Catherine Miller | Wednesday, December 3, 2008

There’s popular history, and then there’s unpopular history, said Thomas Noble, Chair of the Department of History and the first of three panel members to speak at Tuesday’s discussion “Academic vs. Popular History,” which aimed to differentiate between the two genres of history in today’s society.

“One of the obvious differences between popular and academic history is that popular history makes an enormous amount of money,” Noble said, as he began the event sponsored by the Department of History and Exploring History Beyond the Classroom, a one credit class designed to encourage intellectual discussion among history scholars.

Enhanced with colorful images and visuals, prominent publishers issue popular historic books, while academic books tend to lack visuals and are usually published by a university, Noble said.

“There is a difference in how the books are prepared,” he said.

Once written, an academic book is reviewed by an author’s colleagues. For a popular book, no review process is necessary, and editors work more closely with authors. Also, success of a popular historical book is measured by the number of copies sold, instead of the quality of the review necessary for success of an academic book.

“There is one piece of bad news and two pieces of good news [about this fact],” John McGreevy, O’Shaughnessy Dean of Arts and Letters, said. There is an enormous amount of bad popular history, he said.

Portions of the History Channel, sometimes referred to as the ‘Nazi Channel’ by professional historians because of the focus on hot-button topics and military history, and quickly written academic history fall under this category, he said.

Positively speaking, McGreevy said that academic historians are attempting to write for a broader audience and reach beyond scholars.

Tony Judt’s novel ‘Postwar’ exemplifies the attempt because it is self-consciously aimed at a broadly intellectual audience, he said.

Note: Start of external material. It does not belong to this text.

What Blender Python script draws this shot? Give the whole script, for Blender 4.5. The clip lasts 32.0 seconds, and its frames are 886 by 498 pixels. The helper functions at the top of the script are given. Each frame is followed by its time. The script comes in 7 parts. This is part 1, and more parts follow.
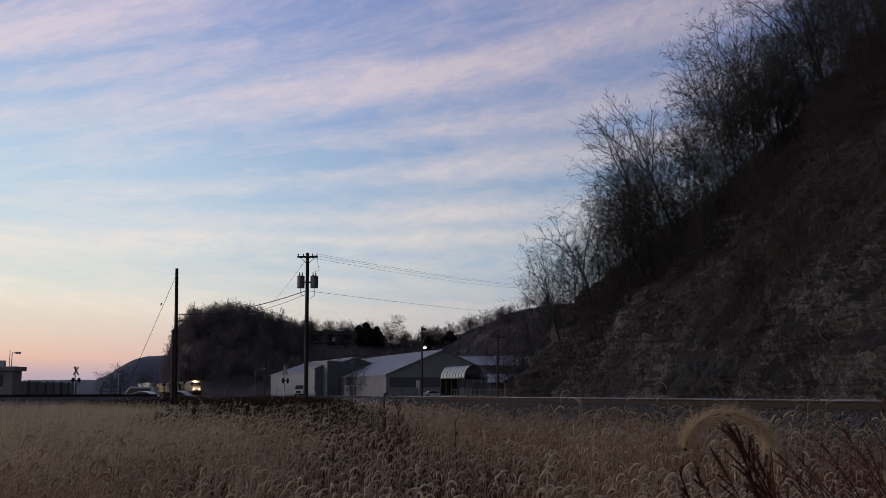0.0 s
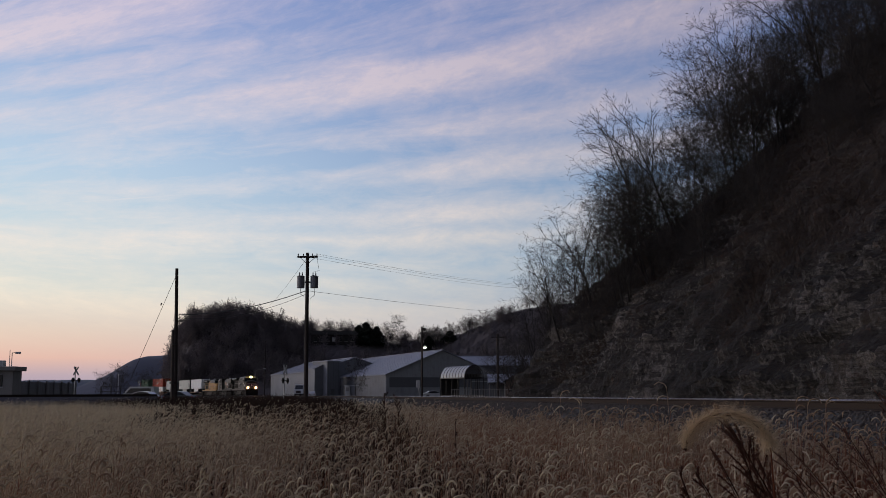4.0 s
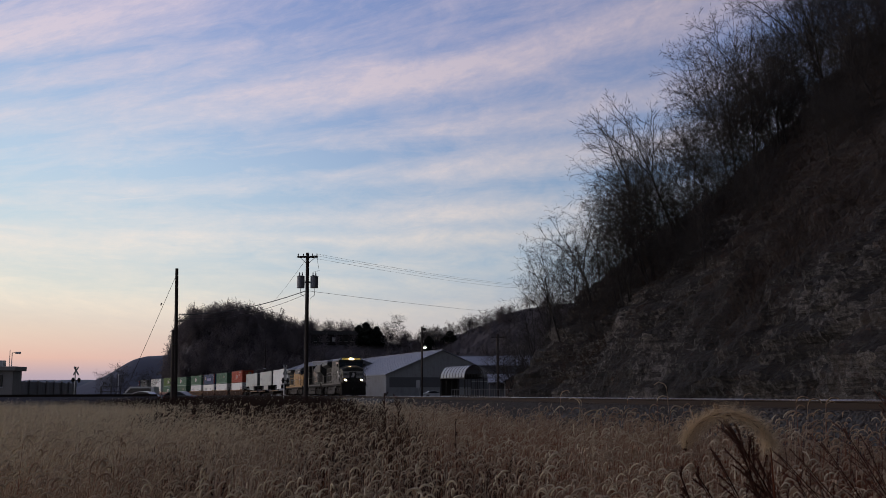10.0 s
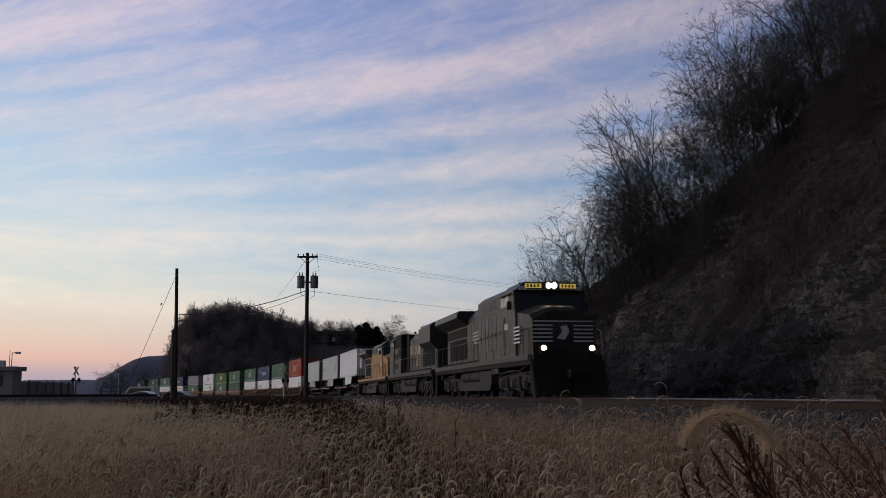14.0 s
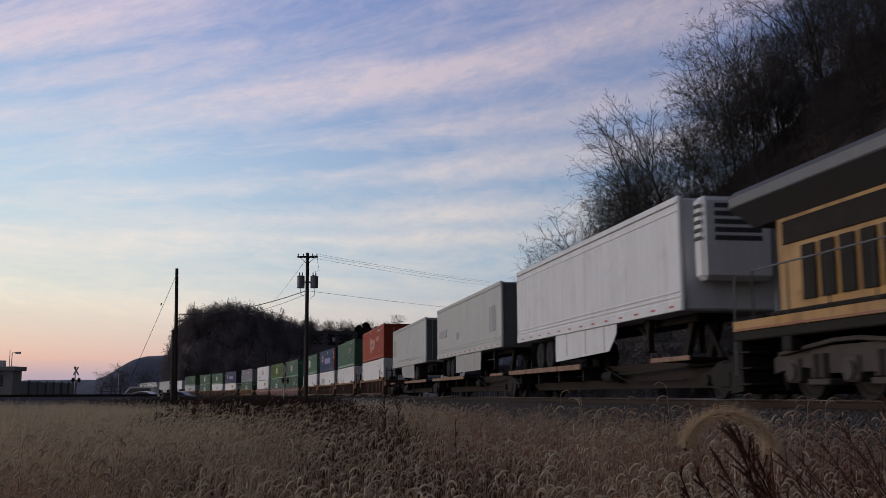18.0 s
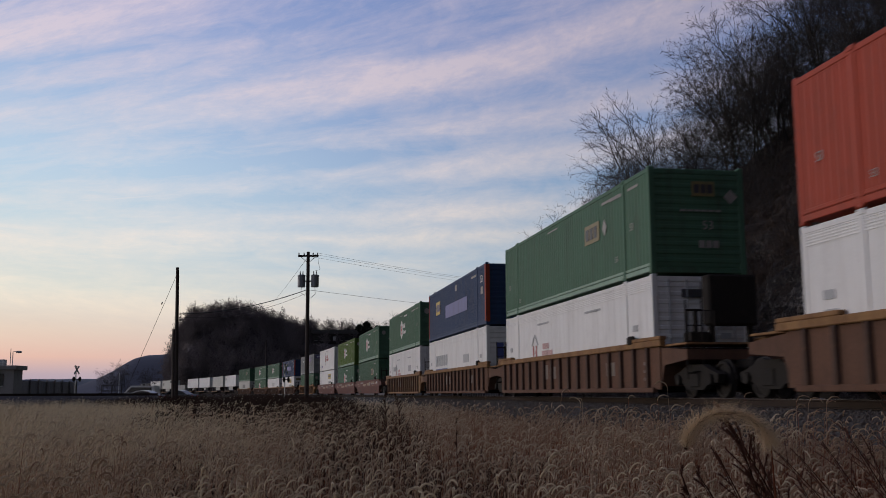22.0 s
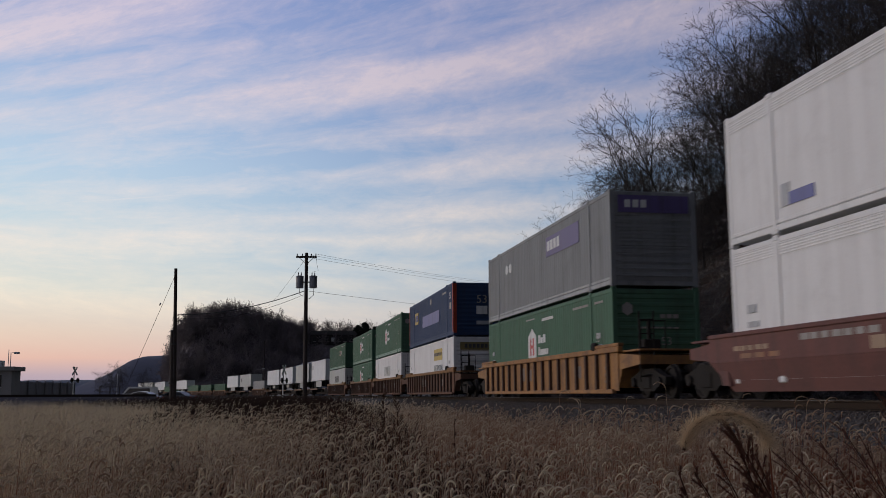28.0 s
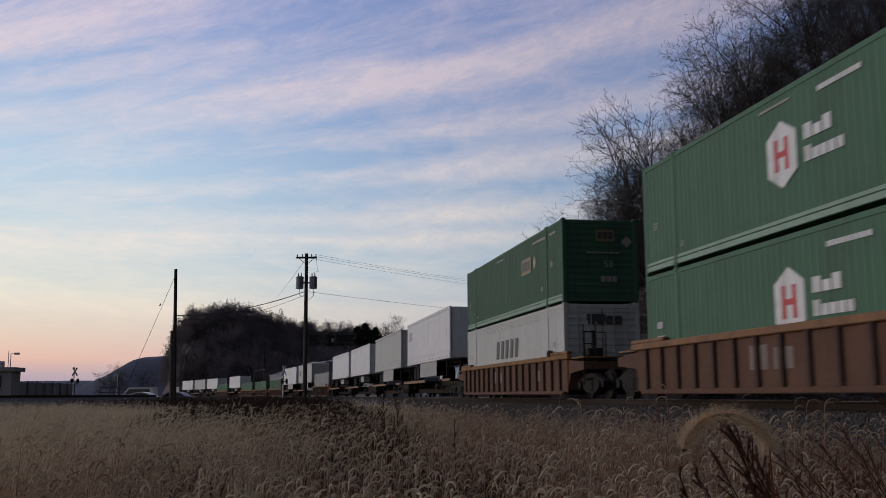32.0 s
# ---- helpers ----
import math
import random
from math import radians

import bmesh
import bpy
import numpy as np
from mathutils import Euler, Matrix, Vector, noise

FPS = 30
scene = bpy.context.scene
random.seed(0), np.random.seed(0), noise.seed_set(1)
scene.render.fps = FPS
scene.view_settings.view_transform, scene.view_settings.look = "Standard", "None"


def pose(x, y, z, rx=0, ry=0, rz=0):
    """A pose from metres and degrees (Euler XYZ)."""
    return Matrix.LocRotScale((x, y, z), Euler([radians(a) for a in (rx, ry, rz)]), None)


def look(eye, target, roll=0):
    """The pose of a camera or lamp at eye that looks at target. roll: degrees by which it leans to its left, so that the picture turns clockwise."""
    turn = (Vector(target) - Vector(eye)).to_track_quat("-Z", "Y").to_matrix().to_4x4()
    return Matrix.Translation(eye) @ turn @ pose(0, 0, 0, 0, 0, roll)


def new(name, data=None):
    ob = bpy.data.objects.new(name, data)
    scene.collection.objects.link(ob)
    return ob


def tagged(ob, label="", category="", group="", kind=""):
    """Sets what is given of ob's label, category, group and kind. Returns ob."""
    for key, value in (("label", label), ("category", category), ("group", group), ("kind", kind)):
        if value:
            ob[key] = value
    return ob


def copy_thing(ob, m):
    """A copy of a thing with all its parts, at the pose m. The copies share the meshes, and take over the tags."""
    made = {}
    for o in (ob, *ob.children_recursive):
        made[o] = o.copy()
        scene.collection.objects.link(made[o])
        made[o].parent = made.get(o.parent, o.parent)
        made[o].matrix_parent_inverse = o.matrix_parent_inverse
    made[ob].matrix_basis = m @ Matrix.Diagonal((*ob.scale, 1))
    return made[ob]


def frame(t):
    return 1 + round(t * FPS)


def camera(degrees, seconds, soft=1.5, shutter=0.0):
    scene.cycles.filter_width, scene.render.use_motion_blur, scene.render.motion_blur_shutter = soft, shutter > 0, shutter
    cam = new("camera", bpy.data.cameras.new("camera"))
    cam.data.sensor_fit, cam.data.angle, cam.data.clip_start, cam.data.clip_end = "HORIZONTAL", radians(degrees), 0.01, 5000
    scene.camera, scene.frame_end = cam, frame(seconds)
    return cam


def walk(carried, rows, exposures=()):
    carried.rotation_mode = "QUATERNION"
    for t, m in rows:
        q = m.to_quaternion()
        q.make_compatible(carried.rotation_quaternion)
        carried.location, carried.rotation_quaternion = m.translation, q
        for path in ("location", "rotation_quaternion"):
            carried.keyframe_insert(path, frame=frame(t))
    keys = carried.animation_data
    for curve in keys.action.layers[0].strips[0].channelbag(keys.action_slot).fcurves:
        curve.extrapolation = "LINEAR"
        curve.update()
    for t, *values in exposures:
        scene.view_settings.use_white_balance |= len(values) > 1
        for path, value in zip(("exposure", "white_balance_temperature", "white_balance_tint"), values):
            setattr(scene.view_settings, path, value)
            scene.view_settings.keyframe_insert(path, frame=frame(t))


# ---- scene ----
# the camera stands on a tripod beside the line; it is nudged slightly twice
EYE = (0.0, 0.0, 1.10)
RAIL = 0.961               # height of the rail heads
PITCH, ROLL = 8.29, -0.23


def aim(dx=0.0, dy=0.0):
    """The camera's pose; dx, dy: small turns to the right and up, in thousandths."""
    return pose(*EYE, 90 + PITCH, 0, 0) @ pose(0, 0, 0, math.degrees(dy / 1000), math.degrees(-dx / 1000), ROLL)


cam = camera(47.88, 32.0, soft=0.85, shutter=0.25)
walk(cam, [(0, aim()), (20.8, aim()), (22.2, aim(-0.7, -1.0)), (24.6, aim(-0.4, -1.1)), (27.3, aim(1.0, 0.0)), (29.0, aim(1.0, 0.1)),
           (29.5, aim(1.0, 0.7)), (32, aim(1.0, 0.7))])

# ---------------------------------------------------------------- light
def node_tree(owner):
    owner.use_nodes = True
    owner.node_tree.nodes.clear()
    return owner.node_tree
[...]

Professor Linda Przybyszewski, Associate Professor of History, shared her theory of popular history and its five categories, which intrigue and garner attention from the general public.

The first sub-category, ‘Letters in the Attic,’ represents already accounted historic events that an author tries to reinvent. Novels written on important historical figures such as George Washington fall under the category of ‘Aren’t We Great.’ ‘Train Wrecks of History’ include events such as the Holocaust. The ‘That’s Weird’ category includes events such as convicted murderers, and the ‘Sex with Kings’ discusses scandals in history.

Przybyszewski said the general audience is making more of an effort to bridge the gap between popular and academic history, and professional historians need to appreciate the writing style of popular novelists in order to improve academic writing, making academic history accessible for all readers.